As such, I think the 40% increase from October 2020 is too small considering what lies ahead. Alibaba is a great company considering its fundamentals from a Western perspective. But Alibaba the company is not nearly the most important entity when considering a BABA investment – that role belongs exclusively to the CCP.

If we remember that the CCP’s goal is to stay in power, BABA investing becomes straightforward. It is hard to stay in power with lies when the truth will always materialize. It is hard to create value when people cannot express themselves. In the meantime, Party actions drive price movements and options win from volatility.

The Trade

Owning the longest dated options with lower IVs on the curve is the best way to trade BABA. Right now, this looks like $95 strike puts and $150 strike calls.

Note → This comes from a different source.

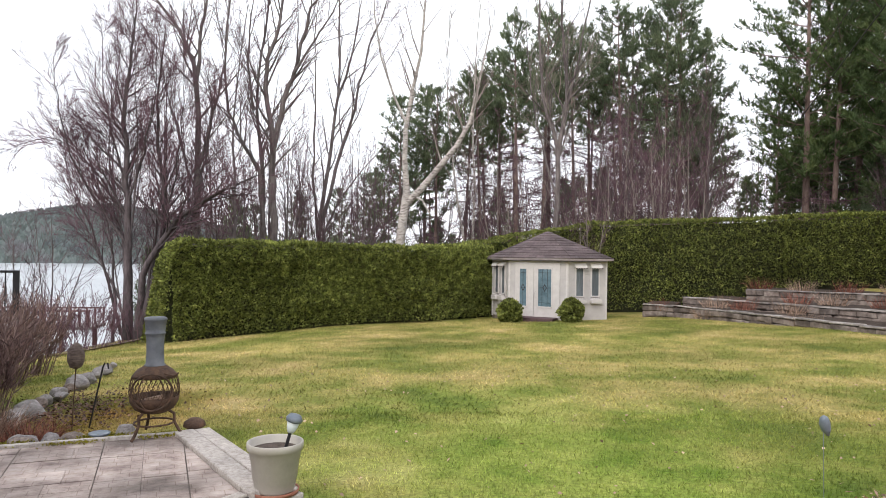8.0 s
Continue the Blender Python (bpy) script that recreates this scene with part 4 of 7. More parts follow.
def limbs_mesh(name, limbs, material, parent, sides, label=""):
    """One mesh of tapered limbs; two sides give flat ribbons for the finest twigs."""
    V, Q, o = [], [], 0
    groups = {}
    for pts, rad in limbs:
        groups.setdefault(len(pts), []).append((pts, rad))
    for n, group in sorted(groups.items()):
        P, R = np.array([q for q, _ in group], float), np.array([q for _, q in group], float)
        c = len(P)
        t = np.empty_like(P)
        t[:, 1:-1] = P[:, 2:] - P[:, :-2]
        t[:, 0], t[:, -1] = P[:, 1] - P[:, 0], P[:, -1] - P[:, -2]
        t /= np.linalg.norm(t, axis=-1)[..., None] + 1e-9
        ref = np.where((np.abs(t[:, 0, 2]) > 0.6)[:, None], np.array([1.0, 0.13, 0.07]), np.array([0.05, 0.1, 1.0]))[:, None, :]
        a = cross(t, np.broadcast_to(ref, t.shape))
        a /= np.linalg.norm(a, axis=-1)[..., None] + 1e-9
        b = cross(t, a)
        w = np.arange(sides) * 2 * math.pi / sides + (np.arange(c)[:, None] * 0.7 if sides == 2 else np.zeros((c, 1)))
        ring = P[:, :, None, :] + R[:, :, None, None] * (np.cos(w)[:, None, :, None] * a[:, :, None, :] + np.sin(w)[:, None, :, None] * b[:, :, None, :])
        V.append(ring.reshape(-1, 3))
        i = np.arange(n - 1)[:, None] * sides + np.arange(sides)[None, :]
        j = np.arange(n - 1)[:, None] * sides + (np.arange(sides)[None, :] + 1) % sides
        if sides == 2:
            i, j = i[:, :1], j[:, :1]
        one = np.stack([i, j, j + sides, i + sides], -1).reshape(-1, 4)
        Q.append((one[None] + (o + np.arange(c) * n * sides)[:, None, None]).reshape(-1, 4))
        o += c * n * sides
    V, Q = np.concatenate(V).astype(np.float32), np.concatenate(Q).astype(np.int32)
    me = bpy.data.meshes.new(name)
    me.vertices.add(len(V))
    me.vertices.foreach_set("co", V.reshape(-1))
    me.loops.add(len(Q) * 4)
    me.loops.foreach_set("vertex_index", Q.reshape(-1))
    me.polygons.add(len(Q))
    me.polygons.foreach_set("loop_start", np.arange(0, len(Q) * 4, 4, dtype=np.int32))
    me.update(calc_edges=True)
    return link_mesh(name, me, material, parent, label, smooth=True)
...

A true bet on volatility requires the continuous dynamic hedging of options. A trader would be long or short shares such that the delta of the shares plus the total delta from the options would be equal to 0. The number of shares is constantly readjusted to ensure this is true. Under this process, long options will cause shares to be bought when price falls and shares to be sold when price rises – ensuring the trader buys low and sells high. Thus, the volatility of the price is profitable to a trader who is hedging a long option position. The opposite is true for short options. One could do this for BABA – long calls and puts while ensuring at the end of each day the total delta equals 0. This would be a more textbook-accurate way to bet on the understatement of IV. Simply owning the options would be a riskier bet, but it would still be valid if one believes that the CCP’s unpredictability will persist.